8,715x speedup achieved by moving a chaotic-pendulum solver onto a 12-core FPGA
68x peak speedup of an FPGA HFT engine over a NumPy baseline on live order books
98.2% DSP utilization at an overclocked 100.3 MHz
200+ functional tests passed by a C90 to RISC-V compiler I helped build
I keep the contribution trail explicit. Every project below links to the organization repo and to my own commit history, so what I built is verifiable rather than just claimed.
| Project | What I owned | Stack | Proof |
|---|---|---|---|
| Quick-Mafs / Magnetic-Pendulum-Accelerator | Core fixed-point compute pipeline and binary TCP streaming | SystemVerilog, AXI-DMA, PYNQ, Python | commits |
| Information-Processing / trading_indicators | FPGA HFT engine, on-chip learning, feature pipeline | FPGA, Python, PYNQ, NumPy | commits |
| Compilers-Labs / langproc-cw | Parser, AST, scope analysis, RISC-V codegen | C++, Lex/Yacc, RISC-V | commits |
| IAC-Group-2 / Team-2-RISCV-CPU | Pipeline, hazard unit, cache, branch predictor | SystemVerilog, RTL | commits |
| Information-Processing / Team-9 | Real-time data pipeline and feature engineering | Python, Jupyter | commits |
| IAC-Group-2 / Lab4-Reduced-RISC-V | Datapath, decode, ALU, control logic | SystemVerilog, RISC-V | repo |
Took a simulation that ran for 17 hours on a CPU and made it finish in 7 seconds.
- 12 parallel Q4.14 cores, 21-stage pipelines, 98.2% DSP utilization, overclocked to 100.3 MHz.
- 8,715x runtime speedup (61,878s to 7.10s) and roughly 24x lower frame latency by replacing a Flask transfer path with AXI-DMA and a custom binary TCP protocol.
- Hand-tuned fixed-point arithmetic in SystemVerilog with full DSP packing, plus streaming visualization for live trajectory playback.
- Repo: Quick-Mafs/Magnetic-Pendulum-Accelerator
A trading system that trains and infers on the FPGA itself, while the market moves.
- Live Binance order-book ingestion feeding a microstructure feature pipeline, producing 2-second price forecasts at 57.6% live directional accuracy.

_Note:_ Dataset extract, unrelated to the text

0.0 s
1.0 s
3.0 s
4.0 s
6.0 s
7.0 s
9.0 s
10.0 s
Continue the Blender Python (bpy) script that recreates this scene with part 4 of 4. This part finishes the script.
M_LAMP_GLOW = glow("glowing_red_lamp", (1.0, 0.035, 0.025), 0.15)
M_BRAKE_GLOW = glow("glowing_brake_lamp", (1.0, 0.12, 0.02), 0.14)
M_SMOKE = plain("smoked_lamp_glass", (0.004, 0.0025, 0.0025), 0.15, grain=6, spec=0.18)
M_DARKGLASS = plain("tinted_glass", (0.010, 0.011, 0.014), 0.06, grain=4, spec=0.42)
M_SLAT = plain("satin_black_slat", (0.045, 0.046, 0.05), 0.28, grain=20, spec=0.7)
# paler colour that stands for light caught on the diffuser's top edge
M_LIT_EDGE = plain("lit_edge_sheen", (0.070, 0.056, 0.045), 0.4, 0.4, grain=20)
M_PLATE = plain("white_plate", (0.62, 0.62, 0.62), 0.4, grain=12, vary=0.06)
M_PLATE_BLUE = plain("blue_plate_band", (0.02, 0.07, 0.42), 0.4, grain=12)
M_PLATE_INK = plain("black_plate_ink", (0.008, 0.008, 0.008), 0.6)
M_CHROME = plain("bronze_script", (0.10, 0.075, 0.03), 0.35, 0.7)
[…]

- ~18x average and 68x peak speedup vs NumPy, with online learning via incremental outer-product weight updates on-chip, so there is no retrain-and-redeploy loop.
- Owned the full path from raw market data to hardware acceleration to live decisioning on PYNQ-Z1.
- Repo: Information-Processing/trading_indicators
A compiler that turns real C into real assembly and passes 200+ functional tests.
- Lex/Yacc front end, full AST, scope and semantic analysis, and RISC-V code generation.
- Validated end-to-end through a Dockerized testbench over a large program suite.
- Repo: Compilers-Labs/langproc-cw
A 5-stage RISC-V core with every hazard handled in hardware.
- Full data and control hazard resolution, a 2-way writeback cache, and dynamic branch prediction.
- RTL design in SystemVerilog, verified against a RISC-V instruction test suite.
- Repo: IAC-Group-2/Team-2-RISCV-CPU
- Squarepoint Capital: incoming Software Developer Intern (quant tech), summer 2026.
- SOTA AI: Computer Vision Engineer. Rebuilt the core image-generation pipeline for 90% higher first-pass success and 88% faster turnaround, and unlocked text rendering on curved surfaces and rotated fonts for a 30% larger addressable market.
- Imperial College London: UTA for Digital Electronics & Computer Architecture, supporting 100+ students on memory systems, low-level architecture, and pipelined CPU design.
- Ideatec Software: led a 7-person team building backend APIs and an AI orchestration model that cut manual work 40% across 30+ workflows, shipped a RAG retrieval system with embeddings, and presented at the APEC SME & Venture Expo.
- ROK Army (Satellite Ops): root-caused an 18-month satellite comms blackout to a power-starved encryption module and a mis-tuned broadcast channel.
- Black Medal, top 8 of 165, South East Asia Mathematics Competition
- Top 70 globally, IMC Prosperity Algorithmic Trading Competition
- Top-3 team globally, World Mathematics Competition (problem-solving and cipher-breaking)
- Winner, Macquarie Hackathon 2025
- Selected for YC Startup School 2026, San Francisco (from 30,000+ applicants)
Languages: Python · C++ · C · SystemVerilog · RISC-V Assembly Hardware / FPGA: Vivado · Vitis · AXI / AXI-DMA · PYNQ · fixed-point arithmetic · pipelining · RTL design ML / Data: NumPy · RAG · embeddings · pHash Tools: Linux · Git · AWS · FastAPI · LangChain · Jira
Currently most interested in hardware/software co-design for real-time systems, low-latency trading infrastructure, and compiler and CPU architecture.